▶ **Provided material**
========

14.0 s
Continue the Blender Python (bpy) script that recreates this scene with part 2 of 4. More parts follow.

========

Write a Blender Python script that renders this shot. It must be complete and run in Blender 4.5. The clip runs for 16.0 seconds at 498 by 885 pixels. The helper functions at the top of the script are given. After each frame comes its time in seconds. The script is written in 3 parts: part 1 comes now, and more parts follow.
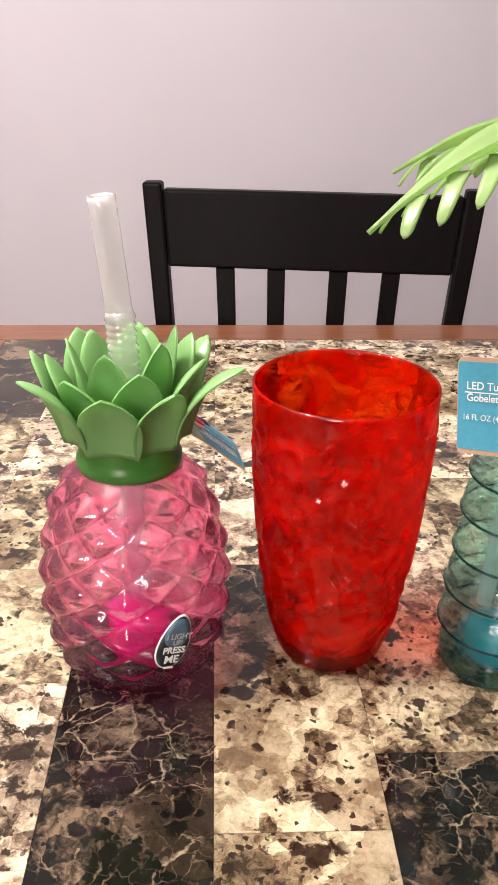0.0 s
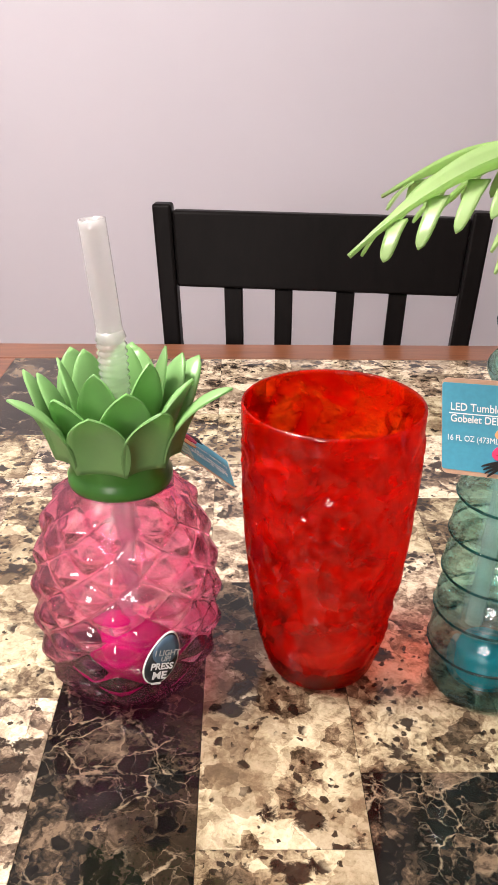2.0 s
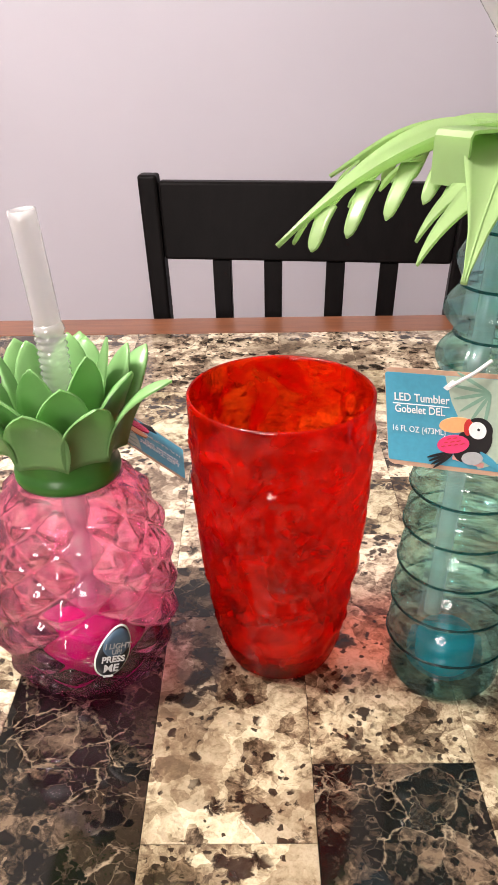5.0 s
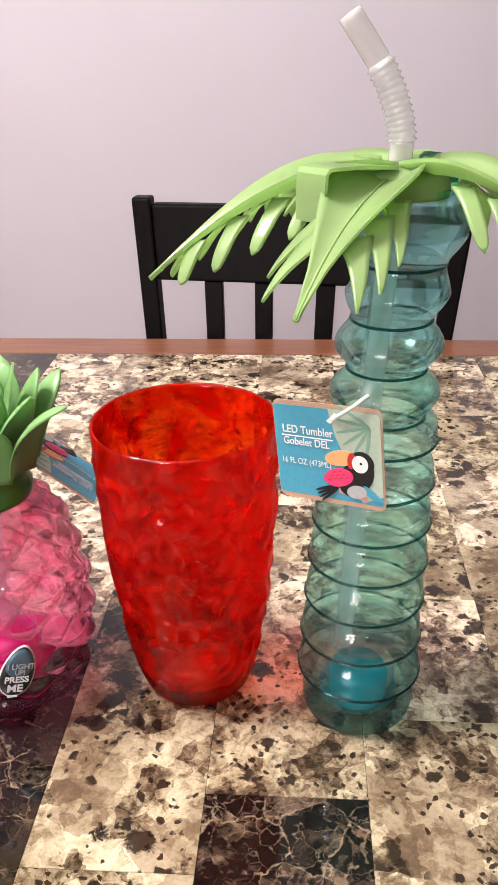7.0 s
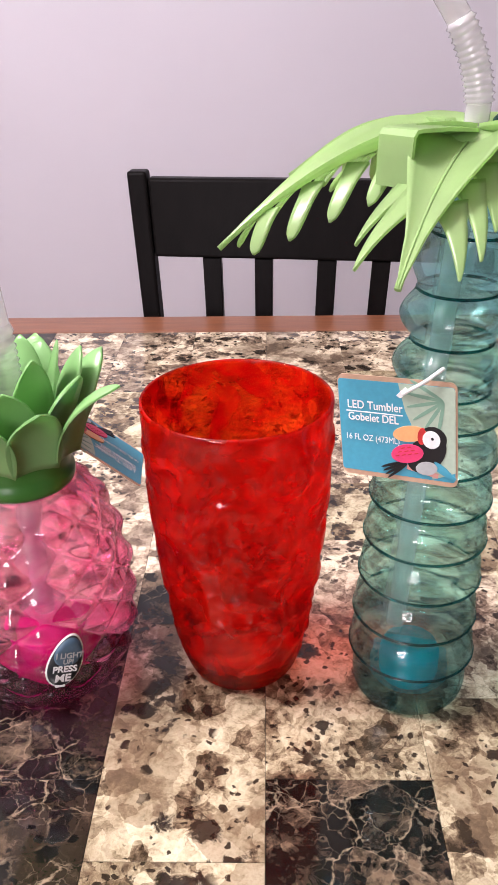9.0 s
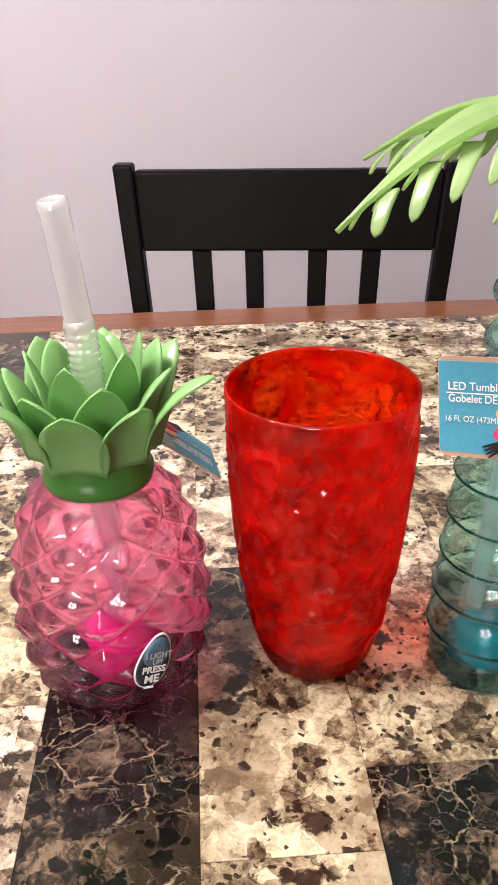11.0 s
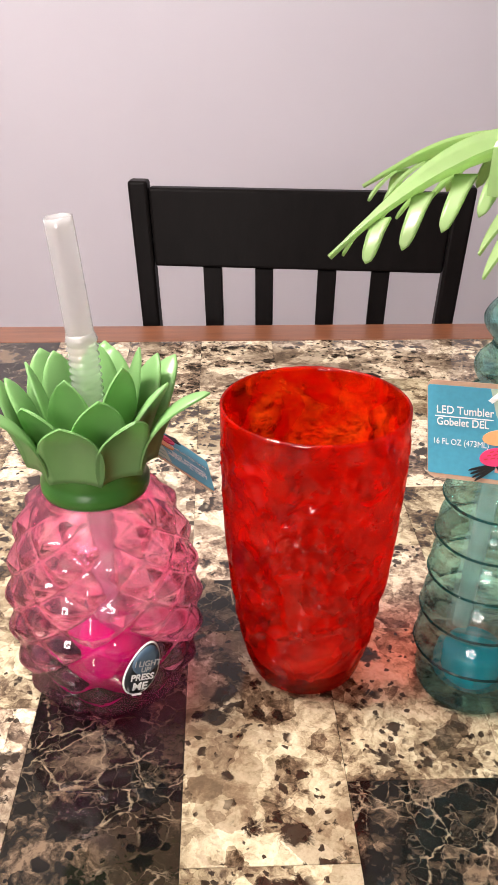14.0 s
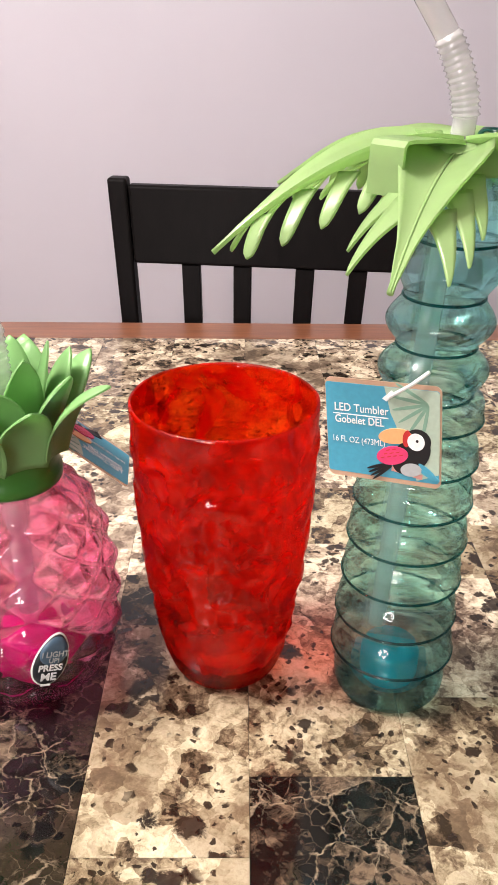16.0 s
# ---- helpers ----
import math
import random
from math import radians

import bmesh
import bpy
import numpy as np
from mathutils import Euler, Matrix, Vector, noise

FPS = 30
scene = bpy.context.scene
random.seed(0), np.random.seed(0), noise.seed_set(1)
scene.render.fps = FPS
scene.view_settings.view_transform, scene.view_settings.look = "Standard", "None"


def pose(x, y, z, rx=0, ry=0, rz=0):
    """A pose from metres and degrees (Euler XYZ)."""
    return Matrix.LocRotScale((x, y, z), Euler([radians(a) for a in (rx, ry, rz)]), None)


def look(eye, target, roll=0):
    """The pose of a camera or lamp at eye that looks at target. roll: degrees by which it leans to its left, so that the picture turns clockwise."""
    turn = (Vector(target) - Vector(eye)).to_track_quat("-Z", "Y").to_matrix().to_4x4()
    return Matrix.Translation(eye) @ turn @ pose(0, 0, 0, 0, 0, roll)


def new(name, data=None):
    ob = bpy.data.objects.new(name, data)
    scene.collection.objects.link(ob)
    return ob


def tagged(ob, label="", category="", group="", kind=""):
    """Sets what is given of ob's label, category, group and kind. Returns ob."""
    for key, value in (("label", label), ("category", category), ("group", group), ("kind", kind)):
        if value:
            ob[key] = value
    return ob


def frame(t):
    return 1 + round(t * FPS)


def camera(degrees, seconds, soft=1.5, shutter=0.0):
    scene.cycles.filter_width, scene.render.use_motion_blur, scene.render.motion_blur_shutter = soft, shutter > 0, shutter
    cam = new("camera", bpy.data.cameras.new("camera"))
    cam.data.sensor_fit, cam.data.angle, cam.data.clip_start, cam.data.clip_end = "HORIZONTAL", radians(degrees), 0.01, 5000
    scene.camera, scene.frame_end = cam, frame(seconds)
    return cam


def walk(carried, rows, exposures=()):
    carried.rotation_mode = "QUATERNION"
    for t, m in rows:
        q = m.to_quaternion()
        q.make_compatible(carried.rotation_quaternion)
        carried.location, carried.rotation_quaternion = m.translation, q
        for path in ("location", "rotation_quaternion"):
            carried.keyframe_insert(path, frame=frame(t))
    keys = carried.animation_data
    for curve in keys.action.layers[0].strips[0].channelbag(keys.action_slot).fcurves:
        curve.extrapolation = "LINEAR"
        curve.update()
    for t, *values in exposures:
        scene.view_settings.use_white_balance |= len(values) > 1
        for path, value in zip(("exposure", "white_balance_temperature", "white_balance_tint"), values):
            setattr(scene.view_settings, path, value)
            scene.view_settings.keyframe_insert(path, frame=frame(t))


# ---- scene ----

========

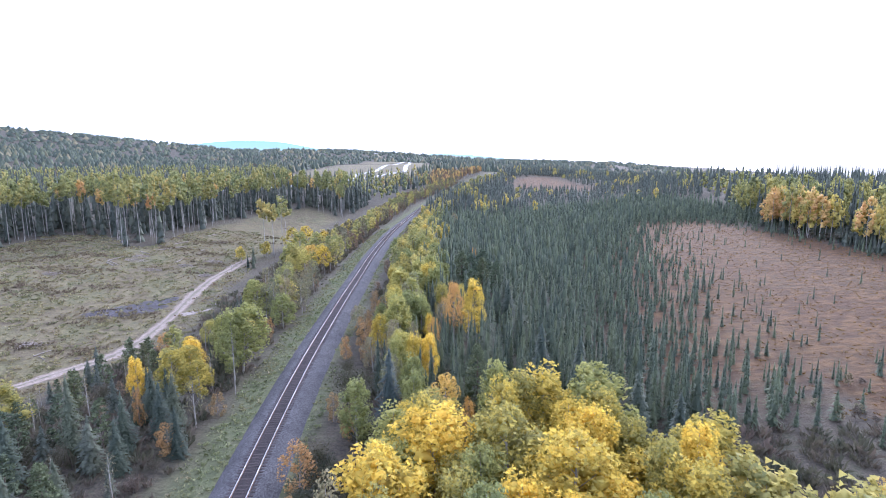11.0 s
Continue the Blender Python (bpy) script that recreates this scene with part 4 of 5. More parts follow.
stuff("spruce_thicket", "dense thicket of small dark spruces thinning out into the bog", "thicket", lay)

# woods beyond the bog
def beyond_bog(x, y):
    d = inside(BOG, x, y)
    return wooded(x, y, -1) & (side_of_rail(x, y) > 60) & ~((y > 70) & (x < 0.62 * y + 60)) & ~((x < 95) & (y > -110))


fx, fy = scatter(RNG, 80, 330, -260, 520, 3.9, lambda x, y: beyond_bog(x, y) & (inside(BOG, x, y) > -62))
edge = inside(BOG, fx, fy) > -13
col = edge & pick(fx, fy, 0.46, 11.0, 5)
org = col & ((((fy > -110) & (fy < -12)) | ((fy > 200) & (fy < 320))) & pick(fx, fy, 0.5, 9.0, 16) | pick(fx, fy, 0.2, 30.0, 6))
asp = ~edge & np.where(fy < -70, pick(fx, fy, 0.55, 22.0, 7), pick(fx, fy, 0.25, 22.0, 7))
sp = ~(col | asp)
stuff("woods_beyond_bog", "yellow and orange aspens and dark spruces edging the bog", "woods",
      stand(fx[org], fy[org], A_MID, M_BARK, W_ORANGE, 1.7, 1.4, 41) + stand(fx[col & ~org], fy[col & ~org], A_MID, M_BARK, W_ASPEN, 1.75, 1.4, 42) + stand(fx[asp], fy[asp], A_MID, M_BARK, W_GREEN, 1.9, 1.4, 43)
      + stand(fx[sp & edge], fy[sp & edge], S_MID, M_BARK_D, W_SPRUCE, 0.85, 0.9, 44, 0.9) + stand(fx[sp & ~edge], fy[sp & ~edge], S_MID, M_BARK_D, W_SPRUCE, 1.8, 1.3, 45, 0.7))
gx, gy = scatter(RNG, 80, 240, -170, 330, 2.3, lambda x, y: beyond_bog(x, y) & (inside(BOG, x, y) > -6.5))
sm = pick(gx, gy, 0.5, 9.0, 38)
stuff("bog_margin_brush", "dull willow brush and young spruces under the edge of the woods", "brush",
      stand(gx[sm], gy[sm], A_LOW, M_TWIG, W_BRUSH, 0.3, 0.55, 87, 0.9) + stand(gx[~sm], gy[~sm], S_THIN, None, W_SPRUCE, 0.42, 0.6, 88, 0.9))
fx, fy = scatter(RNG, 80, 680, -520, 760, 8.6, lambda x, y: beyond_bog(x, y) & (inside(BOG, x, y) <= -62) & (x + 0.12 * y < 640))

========

▶ **Aim of the task**
Reproduce only the lines from the one containing "for t, *values" through the one containing "# ---- scene", inclusive of both.

▶ **Full answer**
    for t, *values in exposures:
        scene.view_settings.use_white_balance |= len(values) > 1
        for path, value in zip(("exposure", "white_balance_temperature", "white_balance_tint"), values):
            setattr(scene.view_settings, path, value)
            scene.view_settings.keyframe_insert(path, frame=frame(t))


# ---- scene ----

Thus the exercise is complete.